How is the similarity Index calculated for each of the reports?
The similarity index does not change when viewing different report modes. To calculate the Similarity Index, our system first makes a digital fingerprint of the submitted document’s text and searches it against each of the repositories selected to be searched against within the system. Then once the document is scanned against the selected content repositories our system takes the # of matching words our system found within the document and divides it by the document's total word count to produce the Similarity Index percentage for the report.
If exclusion options are applied to the document our system would recalculate the similarity index percentage and remove all matches that the exclusion option logic excluded from the report.
How is the Similarity Report constructed? What matches get hidden by other matches?
As much of the information surrounding the Similarity Report is proprietary, the following is a brief description of how the report is constructed. A document submission is converted into what we refer to as a digital fingerprint that our system then uses to search against our content databases using our proprietary algorithm. Our system then paints the document with highlights for each section of text that matches a source within our repositories. What our system deems to be the best matches to the sections of text are listed in the report sidebar. Although the best matches are listed there may be hundreds to thousands of other sources that match the document’s text. These underlying sources are listed in the Content Tracking mode.

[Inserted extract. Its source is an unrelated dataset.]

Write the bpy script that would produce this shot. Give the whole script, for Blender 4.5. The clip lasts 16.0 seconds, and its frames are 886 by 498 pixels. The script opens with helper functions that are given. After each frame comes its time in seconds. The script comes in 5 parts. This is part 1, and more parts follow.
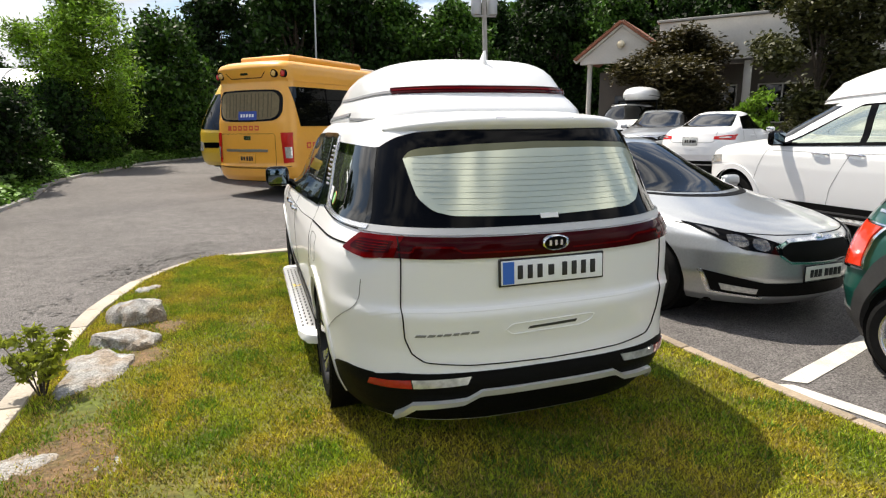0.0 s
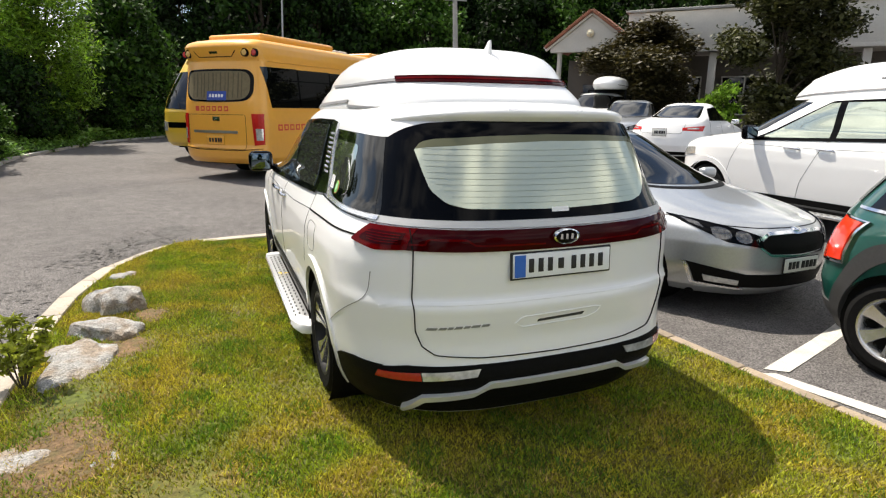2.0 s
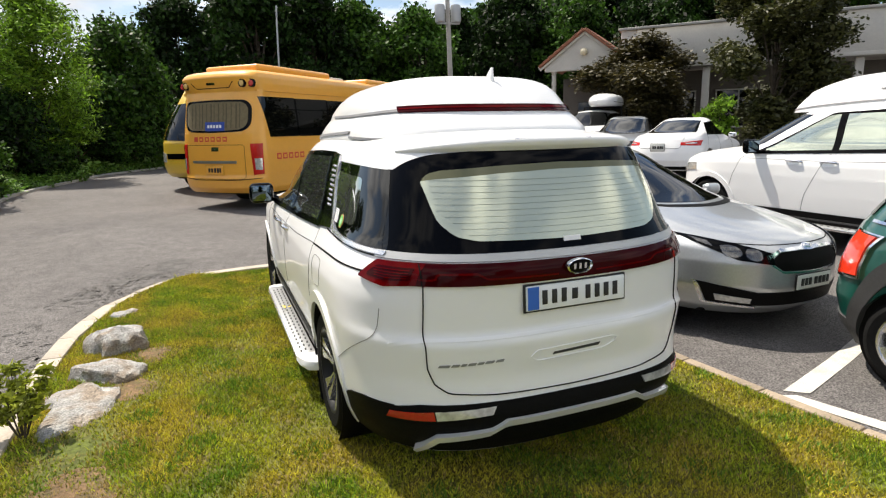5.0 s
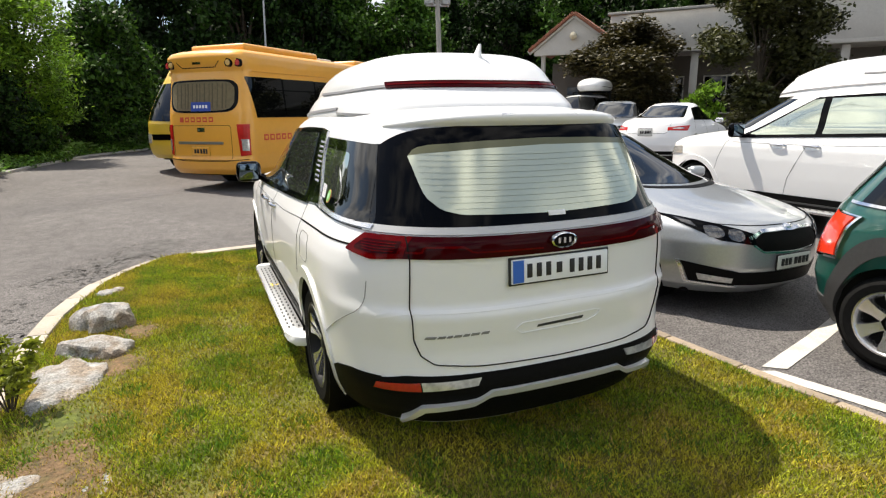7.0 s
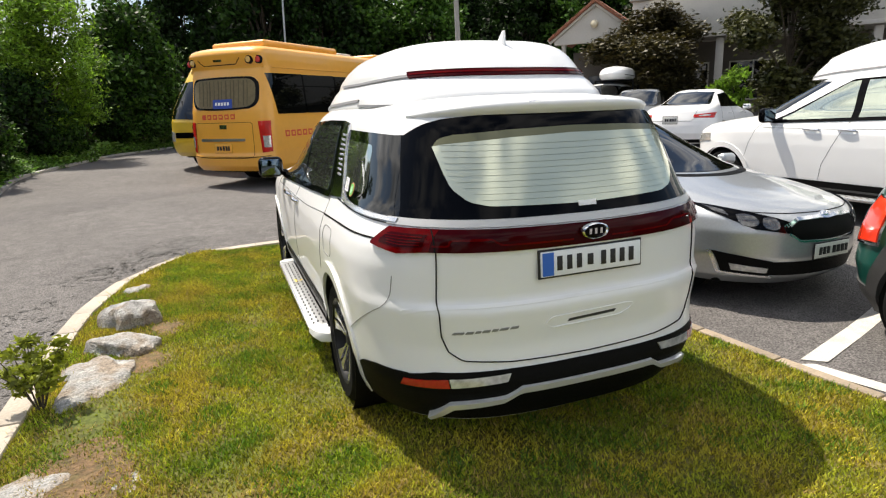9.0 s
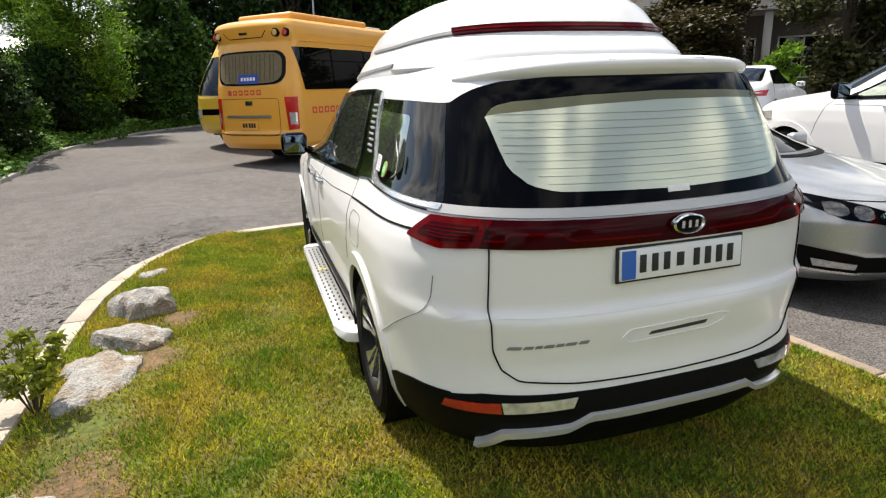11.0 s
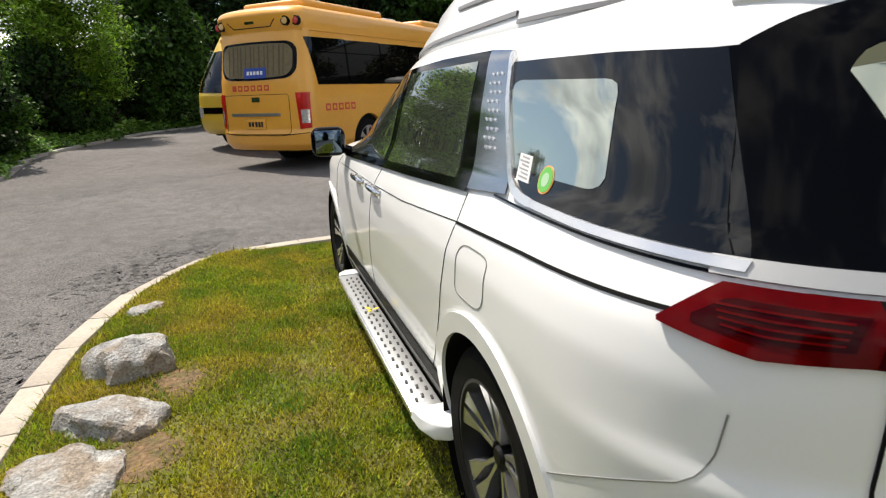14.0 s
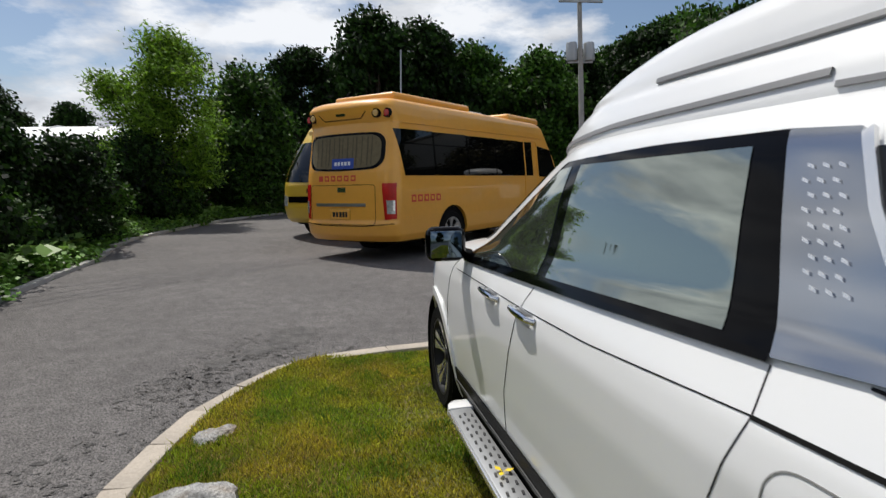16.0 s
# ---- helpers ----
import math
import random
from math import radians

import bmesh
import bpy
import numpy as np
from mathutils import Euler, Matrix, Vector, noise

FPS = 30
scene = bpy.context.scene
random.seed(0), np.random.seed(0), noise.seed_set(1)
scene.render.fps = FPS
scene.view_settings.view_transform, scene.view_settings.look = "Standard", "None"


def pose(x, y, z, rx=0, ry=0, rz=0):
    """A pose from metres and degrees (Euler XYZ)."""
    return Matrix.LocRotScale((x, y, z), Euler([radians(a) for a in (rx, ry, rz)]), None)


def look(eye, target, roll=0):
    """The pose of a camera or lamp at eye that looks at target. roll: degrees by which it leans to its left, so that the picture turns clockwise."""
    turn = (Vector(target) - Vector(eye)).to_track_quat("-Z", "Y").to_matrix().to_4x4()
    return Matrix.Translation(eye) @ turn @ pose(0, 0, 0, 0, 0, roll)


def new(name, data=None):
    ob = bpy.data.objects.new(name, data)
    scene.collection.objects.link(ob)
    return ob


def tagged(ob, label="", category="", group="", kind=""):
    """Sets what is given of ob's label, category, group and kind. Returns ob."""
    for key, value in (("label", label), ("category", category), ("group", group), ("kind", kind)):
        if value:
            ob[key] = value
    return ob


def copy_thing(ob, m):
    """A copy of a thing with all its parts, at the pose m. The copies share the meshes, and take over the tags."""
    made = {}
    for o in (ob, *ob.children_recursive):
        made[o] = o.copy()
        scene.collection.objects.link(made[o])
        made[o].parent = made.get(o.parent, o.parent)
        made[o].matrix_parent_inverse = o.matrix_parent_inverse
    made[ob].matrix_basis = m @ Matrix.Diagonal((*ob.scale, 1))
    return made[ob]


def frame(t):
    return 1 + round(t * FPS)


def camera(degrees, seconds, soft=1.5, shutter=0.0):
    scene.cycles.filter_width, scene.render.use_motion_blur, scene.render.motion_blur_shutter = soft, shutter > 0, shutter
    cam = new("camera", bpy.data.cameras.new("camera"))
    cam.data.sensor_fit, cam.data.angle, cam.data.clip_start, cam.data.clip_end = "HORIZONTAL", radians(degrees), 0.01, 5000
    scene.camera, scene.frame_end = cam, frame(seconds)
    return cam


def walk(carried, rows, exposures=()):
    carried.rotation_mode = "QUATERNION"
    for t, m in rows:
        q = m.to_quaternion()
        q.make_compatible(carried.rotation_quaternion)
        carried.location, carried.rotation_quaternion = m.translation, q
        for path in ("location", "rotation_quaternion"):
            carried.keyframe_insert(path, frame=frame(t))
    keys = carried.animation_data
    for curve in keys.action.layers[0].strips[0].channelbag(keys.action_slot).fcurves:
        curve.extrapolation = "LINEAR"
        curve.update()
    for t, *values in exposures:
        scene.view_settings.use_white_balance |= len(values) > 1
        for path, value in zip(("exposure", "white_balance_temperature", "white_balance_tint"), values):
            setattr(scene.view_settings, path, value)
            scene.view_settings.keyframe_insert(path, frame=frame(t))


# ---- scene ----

What if two sources have the exact same amount of matching text; which source would be displayed in the Similarity Report as a best match?
This entirely depends on which repository the document matched to. For example if two internet sources were found to match the identical section of text, the most recently crawled internet source would be displayed as the best match. If an internet source and a publication source were found to match an identical section of text, the publication source would be displayed as the top match.